--- DATA EXCERPT ---

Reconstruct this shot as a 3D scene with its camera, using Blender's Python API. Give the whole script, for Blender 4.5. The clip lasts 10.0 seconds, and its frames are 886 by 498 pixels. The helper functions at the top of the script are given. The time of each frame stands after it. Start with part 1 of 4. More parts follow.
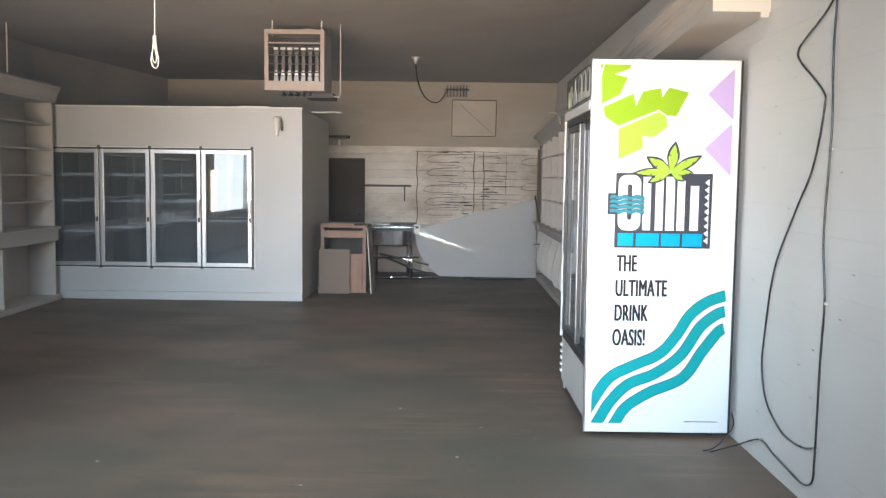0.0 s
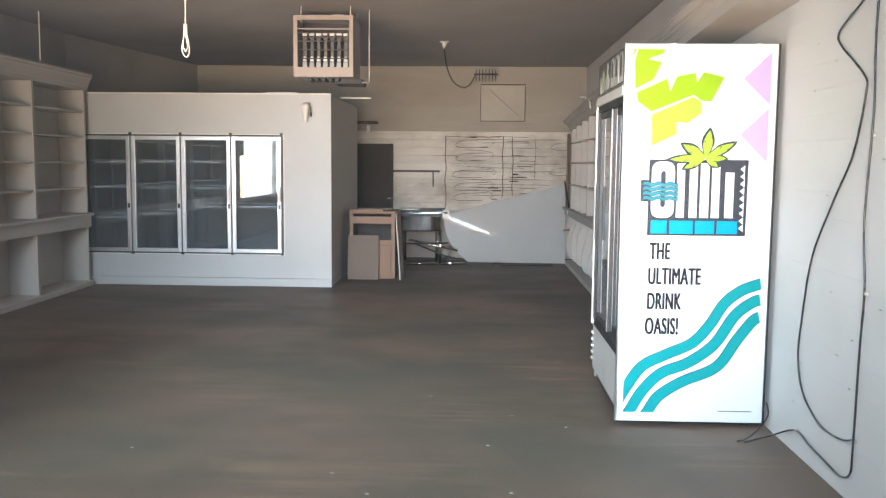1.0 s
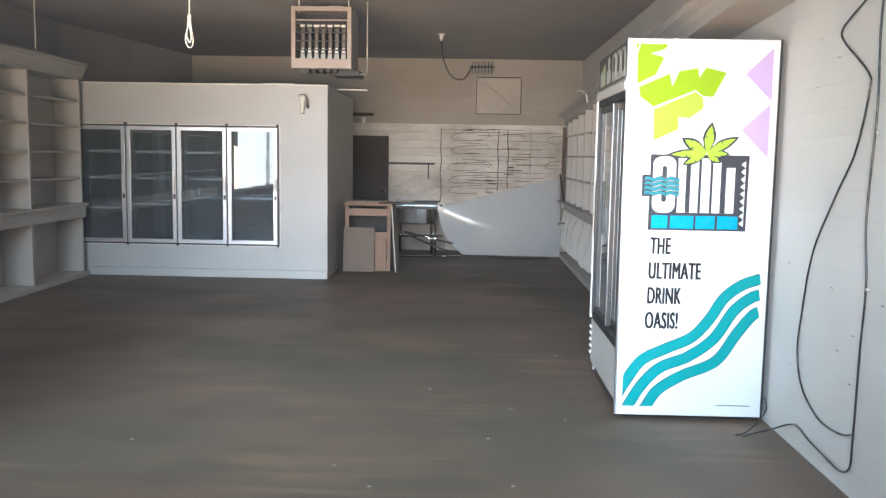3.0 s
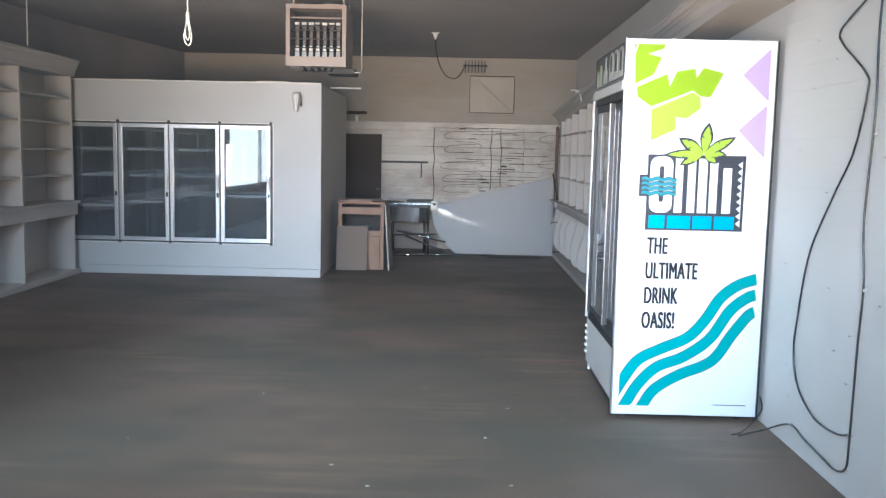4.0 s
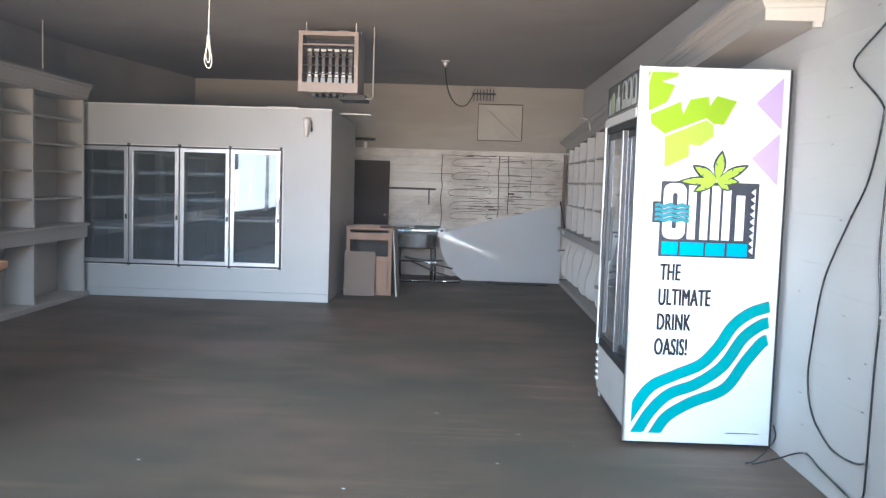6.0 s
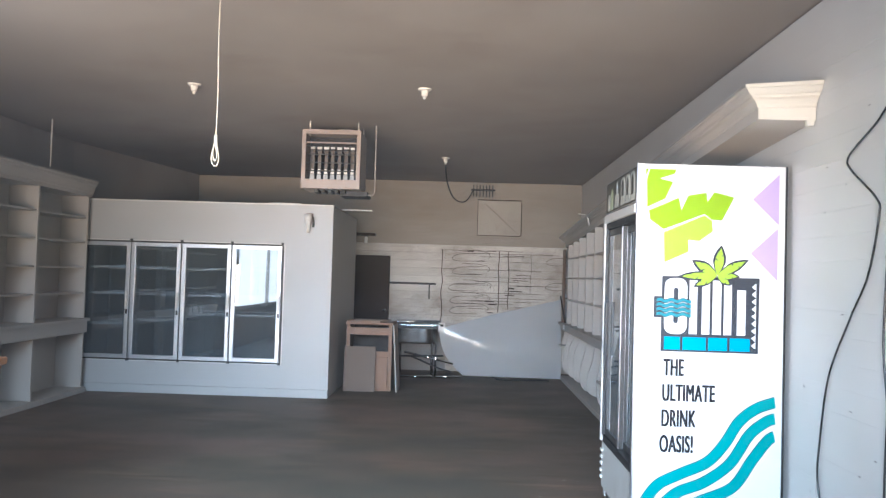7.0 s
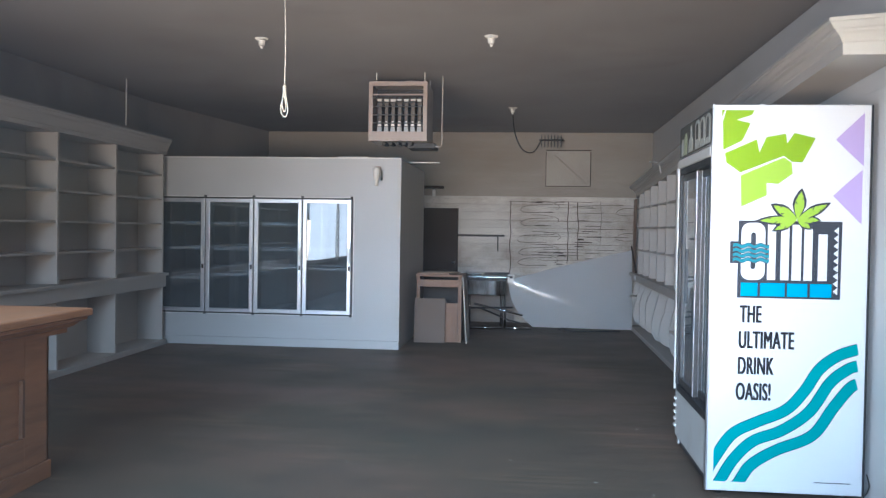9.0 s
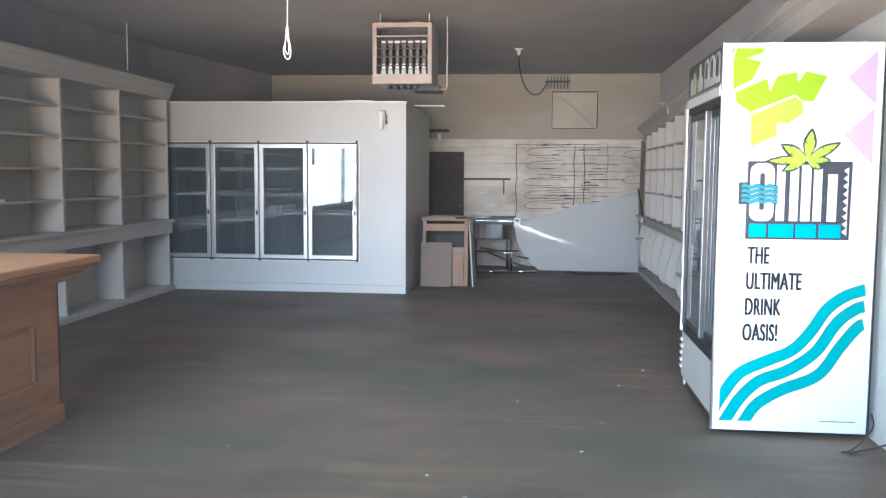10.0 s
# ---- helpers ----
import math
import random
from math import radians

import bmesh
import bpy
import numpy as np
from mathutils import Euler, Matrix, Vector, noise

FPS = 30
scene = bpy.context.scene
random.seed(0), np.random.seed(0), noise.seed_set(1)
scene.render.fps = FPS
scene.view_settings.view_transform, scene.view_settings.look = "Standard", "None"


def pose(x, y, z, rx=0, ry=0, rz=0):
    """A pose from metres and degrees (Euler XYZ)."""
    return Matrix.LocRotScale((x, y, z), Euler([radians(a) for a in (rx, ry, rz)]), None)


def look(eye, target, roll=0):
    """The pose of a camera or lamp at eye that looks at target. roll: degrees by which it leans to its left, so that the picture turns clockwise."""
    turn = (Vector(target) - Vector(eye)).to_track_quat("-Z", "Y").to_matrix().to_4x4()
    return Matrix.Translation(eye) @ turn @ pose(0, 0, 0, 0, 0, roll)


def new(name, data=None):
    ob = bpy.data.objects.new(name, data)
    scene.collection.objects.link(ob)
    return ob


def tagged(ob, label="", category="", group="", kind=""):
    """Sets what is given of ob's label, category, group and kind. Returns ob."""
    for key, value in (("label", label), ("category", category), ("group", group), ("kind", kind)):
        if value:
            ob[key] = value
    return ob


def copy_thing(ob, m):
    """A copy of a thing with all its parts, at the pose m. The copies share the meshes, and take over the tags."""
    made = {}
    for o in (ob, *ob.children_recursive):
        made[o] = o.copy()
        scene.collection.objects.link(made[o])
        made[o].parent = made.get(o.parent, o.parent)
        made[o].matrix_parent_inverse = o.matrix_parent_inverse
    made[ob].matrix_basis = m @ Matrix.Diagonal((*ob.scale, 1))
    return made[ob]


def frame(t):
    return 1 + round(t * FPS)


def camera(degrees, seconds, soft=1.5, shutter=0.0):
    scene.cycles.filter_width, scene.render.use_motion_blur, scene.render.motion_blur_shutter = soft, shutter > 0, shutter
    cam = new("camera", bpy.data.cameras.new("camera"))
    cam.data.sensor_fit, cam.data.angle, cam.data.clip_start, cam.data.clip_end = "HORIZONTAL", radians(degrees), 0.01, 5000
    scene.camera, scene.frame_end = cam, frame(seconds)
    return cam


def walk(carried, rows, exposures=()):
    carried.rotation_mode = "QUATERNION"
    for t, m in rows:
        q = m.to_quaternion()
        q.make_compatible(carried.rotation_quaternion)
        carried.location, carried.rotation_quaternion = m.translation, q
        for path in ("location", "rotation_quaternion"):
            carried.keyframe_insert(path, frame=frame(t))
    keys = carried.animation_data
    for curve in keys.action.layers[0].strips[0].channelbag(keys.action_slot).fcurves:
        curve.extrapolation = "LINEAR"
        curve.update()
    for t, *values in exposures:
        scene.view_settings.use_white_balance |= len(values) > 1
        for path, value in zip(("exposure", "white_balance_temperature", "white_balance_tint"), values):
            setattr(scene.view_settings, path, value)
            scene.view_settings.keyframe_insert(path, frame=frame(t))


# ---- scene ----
cam = camera(54.7, 10.0, 1.3)
PATH = [
    (0, (0.396, 0.209, 1.47), (0.382, 2.203, 1.308), 0.7),
    (0.5, (0.386, 0.223, 1.482), (0.307, 2.212, 1.293), 0.6),
    (1, (0.379, 0.237, 1.487), (0.301, 2.225, 1.288), 0.5),
    (1.5, (0.368, 0.233, 1.487), (0.291, 2.221, 1.281), 0.6),
    (2, (0.354, 0.238, 1.492), (0.284, 2.225, 1.281), 0.7),
    (2.5, (0.341, 0.233, 1.491), (0.274, 2.22, 1.277), 0.8),
    (4, (0.282, 0.237, 1.495), (0.248, 2.225, 1.275), 1.2),
    (4.5, (0.268, 0.243, 1.488), (0.236, 2.231, 1.272), 1.3),
    (5, (0.249, 0.246, 1.488), (0.22, 2.234, 1.271), 1.6),
    (6.3, (0.219, 0.222, 1.47), (0.173, 2.219, 1.366), 1.8),
    (6.5, (0.214, 0.224, 1.48), (0.169, 2.223, 1.421), 1.8),
    (7, (0.215, 0.213, 1.476), (0.166, 2.211, 1.541), 1.7),
    (7.5, (0.209, 0.213, 1.471), (0.146, 2.209, 1.59), 1.4),
    (8, (0.208, 0.212, 1.468), (0.105, 2.202, 1.645), 1.1),
    (8.5, (0.196, 0.23, 1.449), (0.046, 2.223, 1.523), 1.1),
    (9, (0.204, 0.232, 1.443), (0.0, 2.221, 1.398), 0.9),
    (9.5, (0.192, 0.238, 1.442), (-0.015, 2.222, 1.296), 0.5),
    (10, (0.197, 0.245, 1.439), (-0.018, 2.226, 1.264), 0.4),
]
LIGHT = [
    (0, -0.05, 6200, 10), (0.5, 0.13, 6300, 10), (1, 0.19, 6300, 10), (1.5, 0.19, 6280, 10), (2, -0.05, 6380, 10), (2.5, 0.06, 6320, 10), (4, 0.04, 5620, 9), (4.5, -0.05, 5540, 9),
    (5, -0.22, 5740, 10), (6.5, 0.15, 5620, 10), (7, 0.07, 5640, 10), (7.5, 0.05, 5660, 10), (8, 0.01, 5720, 10), (8.5, -0.09, 5640, 9),
    (9, -0.38, 5320, 9), (9.5, -0.47, 5500, 7), (10, 0.25, 5640, 9),
]
walk(cam, [(t, look(eye, target, roll)) for t, eye, target, roll in PATH], LIGHT)

# ---------- world and light ----------
world = bpy.data.worlds.new("sky")
scene.world = world
world.use_nodes = True
wn = world.node_tree.nodes
sky = wn.new("ShaderNodeTexSky")
sky.sky_type = "NISHITA"
sky.sun_disc = False
sky.sun_elevation = radians(48)
sky.sun_rotation = radians(60)
world.node_tree.links.new(sky.outputs[0], wn["Background"].inputs[0])
wn["Background"].inputs[1].default_value = 0.10
sun = new("sun", bpy.data.lights.new("sun", "SUN"))
sun.data.energy, sun.data.angle, sun.data.color = 3.0, radians(0.5), (1.0, 0.95, 0.88)
sun.matrix_world = look((12, 7, 15), (0, 0, 0))


def window_light(name, x, y, z, aim, wide, high, watts, spread, color):
    la = new(name, bpy.data.lights.new(name, "AREA"))
    la.data.shape, la.data.size, la.data.size_y = "RECTANGLE", wide, high
    la.data.energy, la.data.color = watts, color
    la.data.spread = radians(spread)
    la.matrix_world = look((x, y, z), aim)
    return la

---

> **WRITTEN INSTRUCTION**
Extract exactly and only the lines above from the line containing "for t, *values" through the line containing "scene.view_settings.keyframe_insert(path, frame=frame(t))", both end lines included.

> **WORKED SOLUTION**
    for t, *values in exposures:
        scene.view_settings.use_white_balance |= len(values) > 1
        for path, value in zip(("exposure", "white_balance_temperature", "white_balance_tint"), values):
            setattr(scene.view_settings, path, value)
            scene.view_settings.keyframe_insert(path, frame=frame(t))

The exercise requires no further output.